• [SUPPLIED RECORDS]

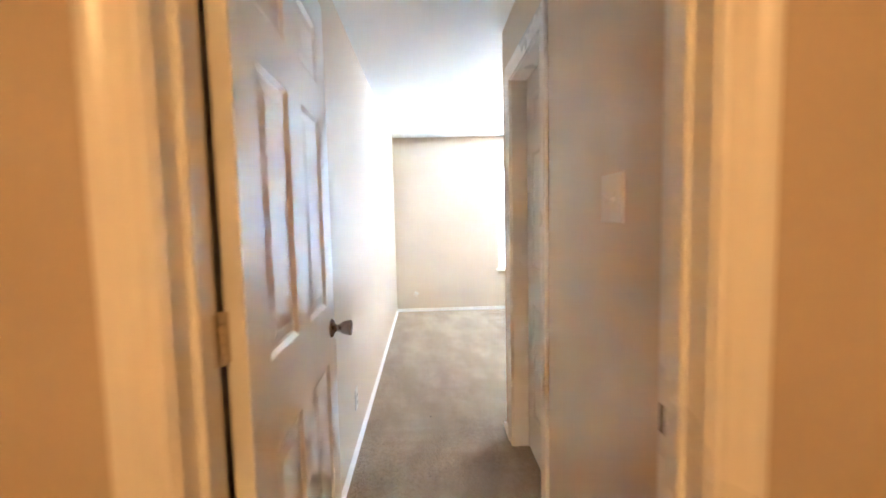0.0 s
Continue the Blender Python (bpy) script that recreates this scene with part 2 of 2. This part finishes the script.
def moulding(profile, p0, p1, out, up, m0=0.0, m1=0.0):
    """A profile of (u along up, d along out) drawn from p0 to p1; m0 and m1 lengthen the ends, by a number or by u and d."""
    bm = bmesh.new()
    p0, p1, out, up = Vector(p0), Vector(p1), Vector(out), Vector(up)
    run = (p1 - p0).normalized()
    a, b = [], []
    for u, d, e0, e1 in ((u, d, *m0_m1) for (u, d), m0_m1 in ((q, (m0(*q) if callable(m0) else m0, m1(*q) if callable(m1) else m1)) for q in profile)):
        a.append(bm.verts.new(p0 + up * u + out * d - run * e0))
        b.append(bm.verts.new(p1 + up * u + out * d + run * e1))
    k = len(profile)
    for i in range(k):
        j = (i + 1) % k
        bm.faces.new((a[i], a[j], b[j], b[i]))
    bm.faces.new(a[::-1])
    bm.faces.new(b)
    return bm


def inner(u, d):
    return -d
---
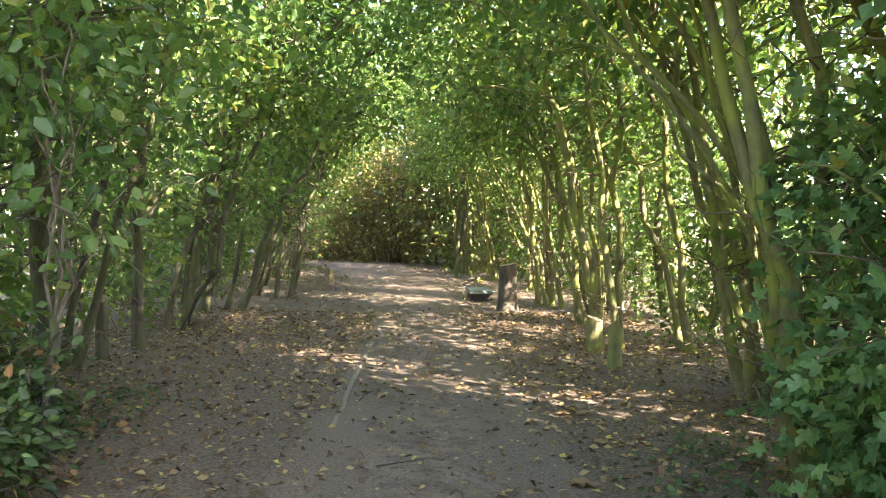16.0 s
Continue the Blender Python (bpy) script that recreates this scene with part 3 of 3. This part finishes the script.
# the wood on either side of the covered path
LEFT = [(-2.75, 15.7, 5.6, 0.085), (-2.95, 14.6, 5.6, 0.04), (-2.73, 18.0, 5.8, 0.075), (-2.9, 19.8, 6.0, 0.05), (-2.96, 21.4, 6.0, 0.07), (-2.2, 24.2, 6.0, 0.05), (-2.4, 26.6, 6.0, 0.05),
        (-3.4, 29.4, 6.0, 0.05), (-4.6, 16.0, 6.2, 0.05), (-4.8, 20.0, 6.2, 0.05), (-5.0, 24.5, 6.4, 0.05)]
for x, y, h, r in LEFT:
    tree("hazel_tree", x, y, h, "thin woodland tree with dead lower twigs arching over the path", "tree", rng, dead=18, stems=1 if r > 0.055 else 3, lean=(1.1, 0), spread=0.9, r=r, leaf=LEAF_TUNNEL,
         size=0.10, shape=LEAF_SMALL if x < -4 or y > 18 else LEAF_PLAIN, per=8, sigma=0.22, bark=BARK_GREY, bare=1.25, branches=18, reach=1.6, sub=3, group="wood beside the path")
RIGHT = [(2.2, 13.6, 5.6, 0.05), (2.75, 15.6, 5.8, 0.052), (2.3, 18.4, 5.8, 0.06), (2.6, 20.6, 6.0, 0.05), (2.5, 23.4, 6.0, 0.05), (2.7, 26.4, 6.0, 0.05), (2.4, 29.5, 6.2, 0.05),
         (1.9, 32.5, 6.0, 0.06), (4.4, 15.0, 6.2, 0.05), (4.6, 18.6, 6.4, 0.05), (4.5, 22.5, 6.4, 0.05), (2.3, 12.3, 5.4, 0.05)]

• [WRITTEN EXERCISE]
Exactly those lines that run from the line with "3. This part finishes the script." through the line with "12.3, 5.4, 0.05)]" are to be reproduced; both end lines belong to the range.

• [RESULT OF THIS TASK]
Continue the Blender Python (bpy) script that recreates this scene with part 3 of 3. This part finishes the script.
# the wood on either side of the covered path
LEFT = [(-2.75, 15.7, 5.6, 0.085), (-2.95, 14.6, 5.6, 0.04), (-2.73, 18.0, 5.8, 0.075), (-2.9, 19.8, 6.0, 0.05), (-2.96, 21.4, 6.0, 0.07), (-2.2, 24.2, 6.0, 0.05), (-2.4, 26.6, 6.0, 0.05),
        (-3.4, 29.4, 6.0, 0.05), (-4.6, 16.0, 6.2, 0.05), (-4.8, 20.0, 6.2, 0.05), (-5.0, 24.5, 6.4, 0.05)]
for x, y, h, r in LEFT:
    tree("hazel_tree", x, y, h, "thin woodland tree with dead lower twigs arching over the path", "tree", rng, dead=18, stems=1 if r > 0.055 else 3, lean=(1.1, 0), spread=0.9, r=r, leaf=LEAF_TUNNEL,
         size=0.10, shape=LEAF_SMALL if x < -4 or y > 18 else LEAF_PLAIN, per=8, sigma=0.22, bark=BARK_GREY, bare=1.25, branches=18, reach=1.6, sub=3, group="wood beside the path")
RIGHT = [(2.2, 13.6, 5.6, 0.05), (2.75, 15.6, 5.8, 0.052), (2.3, 18.4, 5.8, 0.06), (2.6, 20.6, 6.0, 0.05), (2.5, 23.4, 6.0, 0.05), (2.7, 26.4, 6.0, 0.05), (2.4, 29.5, 6.2, 0.05),
         (1.9, 32.5, 6.0, 0.06), (4.4, 15.0, 6.2, 0.05), (4.6, 18.6, 6.4, 0.05), (4.5, 22.5, 6.4, 0.05), (2.3, 12.3, 5.4, 0.05)]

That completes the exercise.